Venetian dreams
I have just (reluctantly) returned from Venice and although my body is back in England, my spirit has stayed there. I’m unwilling to let go of the romantic surreality of the watery metropolis. I want to soak it all up – the architectural magnificence, the dilapidated beauty of the place, the history and mystery that permeates from each street and canal – and of course, I’m not the only one. Literature about Venice, inspired by Venice, created in Venice is abundant (click here to see a few titles). It is obvious what lured artists and writers to this city - its dark mysticism and uniqueness is a challenge to our sense of normality and I suppose that’s its pull…

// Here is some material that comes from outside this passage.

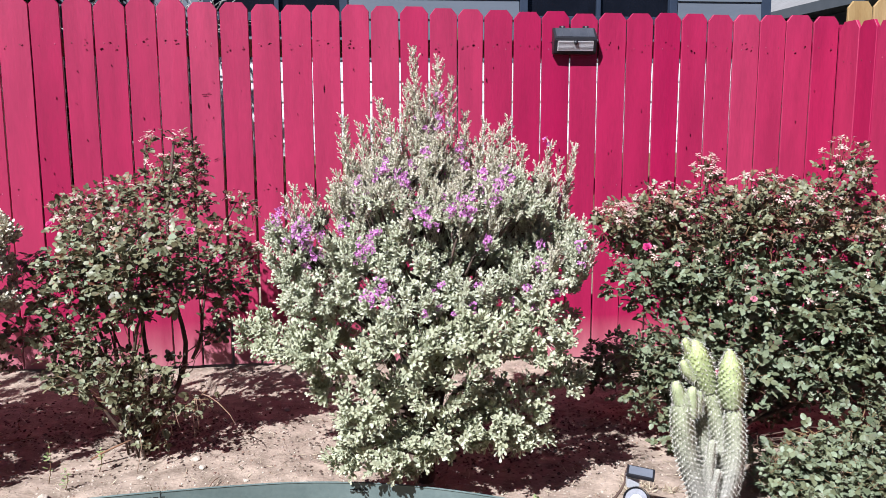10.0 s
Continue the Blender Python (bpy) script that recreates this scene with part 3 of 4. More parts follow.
def grow(lobes, dense, leaf, tuft=0.052):
    """Tufted foliage all over the given rounded masses: every mass carries many tufts, every tuft a fan of short leafy shoots
    from one point, with deep gaps between the tufts. Gives the leaves' places, ways, facings, lengths, and the stems."""
    B, A, N, S, stems = [], [], [], [], []
    for cx, cy, cz, rx, ry, rz, up in lobes:
        c, R = np.array((cx, cy, cz)), np.array((rx, ry, rz))
        area = (rx * rz + rx * ry + ry * rz) / 3 * 12.57
        n = max(5, int(dense * area / (tuft * tuft * 2.2)))
        k = np.arange(n) + 0.5
        ph, th = np.arccos(1 - 2 * k / n), 2.39996 * k + RNG.random() * 6.28
        d = np.stack([np.cos(th) * np.sin(ph), np.sin(th) * np.sin(ph), np.cos(ph)], 1) + RNG.normal(0, 0.16, (n, 3))
        d = unit(d)
        d = d[(d[:, 1] < 0.45) | (RNG.random(n) < 0.4)]
        for e in d:
            r_t = tuft * RNG.uniform(0.65, 1.35)
            lean = unit(e * 0.75 + np.array((-0.05, -0.15, 0.30 + up * 0.85)) + RNG.normal(0, 0.16, 3))
            core = c + R * e * (1.04 - 0.34 * RNG.random() ** 1.6) - (unit(e) * 0.35 + lean * (0.25 + 0.55 * up)) * r_t
            if core[2] < -0.02:
                continue
            stems.append((c + (core - c) * 0.35, core))
            for q in range(int(5 + 3 * RNG.random())):
                off = unit(RNG.normal(size=3))
                off = off - lean * (off @ lean)
                a = unit(lean + off * (0.10 + (0.95 - 0.5 * min(up, 1.3)) * RNG.random() ** 0.7))
                ln = r_t * RNG.uniform(0.75, 1.2) * (1 + 0.7 * up * max(0, a[2]))
                shoot(core, a, ln, leaf * (1.06 - 0.12 * up), up * 0.7, B, A, N, S, stems)
        # a few shoots that stand up out of the mass
        for _ in range(int(area * (14 + 14 * up))):
            w, h = RNG.random() * 6.28, RNG.random() ** 0.6
            e = unit(np.array((math.cos(w) * h, math.sin(w) * h * 0.8 - 0.25, 1.05 - 0.75 * h)))
            p = c + R * e * RNG.uniform(0.86, 1.0)
            a = unit(e * (0.75 - 0.25 * min(up, 1.2)) + np.array((0, -0.05, 0.45 + 0.45 * up)) + RNG.normal(0, 0.10, 3))
            ln = RNG.uniform(0.05, 0.095) * (0.7 + 0.45 * up)
            plume(p + a * ln * 0.7, a, ln, 0.024, leaf * 0.92, B, A, N, S, stems)
    return np.concatenate(B), np.concatenate(A), np.concatenate(N), np.concatenate(S), stems


def stem_mesh(stems, r, name, material, parent):
    P0, P1 = np.array([s[0] for s in stems]), np.array([s[1] for s in stems])
    a = unit(P1 - P0)
    u = unit(np.cross(a, (0.31, 0.87, 0.38)))
    w = np.cross(a, u)
    v = np.stack([P0 + r * u, P0 + r * (-0.5 * u + 0.87 * w), P0 + r * (-0.5 * u - 0.87 * w), P1 + 0.5 * r * u, P1 + 0.5 * r * (-0.5 * u + 0.87 * w), P1 + 0.5 * r * (-0.5 * u - 0.87 * w)], 1)
    f = np.array([(0, 1, 4, 3), (1, 2, 5, 4), (2, 0, 3, 5)])[None] + (np.arange(len(P0)) * 6)[:, None, None]
    ob = part_mesh(name, mesh_of(name, v.reshape(-1, 3), f.reshape(-1, 4), material), parent)
    ob["kind"] = "stuff"
    return ob


def limbs(owner, root, lobes, r0, material, name="branch", fork=0.3):
    """A woody limb from the root to the heart of every mass."""
    root = np.array(root)
    for cx, cy, cz, rx, ry, rz, *_ in lobes:
        c = np.array((cx, cy, cz)) - owner_at(owner)
        st = root - owner_at(owner) + RNG.normal(0, 0.015, 3) * (1, 1, 0)
        dist = np.linalg.norm(c - st)
        line = bend(st, c + (0, 0, rz * 0.3), ((st[0] - c[0]) * 0.18, (st[1] - c[1]) * 0.18, 0.05 * dist), 8, 0.008)
        v, f = tube(line, np.linspace(r0 * (0.8 + 0.4 * RNG.random()), r0 * 0.22, 8), 6, 0.25)
        tubes(name, [(v, f)], material, owner)
        tw = []
        for _ in range(5):
            q = line[RNG.integers(4, 8)]
            e = c + np.array((rx, ry, rz)) * ball(1)[0] * 0.85
            tw.append(tube(bend(q, e, (0, 0, 0.02), 5, 0.006), np.linspace(r0 * 0.22, 0.0015, 5), 4))
        tubes("twig_growth", tw, material, owner)["kind"] = "stuff"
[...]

Since I have been back, Lord Byron’s ‘Beppo’, Ernest Hemingway’s Across the River and into the Trees and Thomas Mann’s ‘Death in Venice’ have been quickly devoured in an attempt to re-live walking along those narrow back canals, imagining the past that clings to the disintegrating stones and aware of its transitoriness. Each of these texts brings very different qualities of the city back to life and I can appreciate them all, glorifying and disapproving. These three works show very differing approaches to Venice, some majestic, some threatening and some peaceful. Yet it is Italo Calvino’s Invisible Cities that utterly captures the ambiguous nature of Venice. Constructed as a series of short accounts of ‘made-up’ cities by Marco Polo to Kublai Khan, the descriptions offered are of just one place - Venice. So beautiful in its narrative style it is more akin to reading poetry, Calvino’s masterpiece brings together the fantastical and authentic, the celebrated and deprecated elements of the city. It is in the pages of this book that I can experience all the varying sensations that Venice offers, a true testimony to its uniqueness.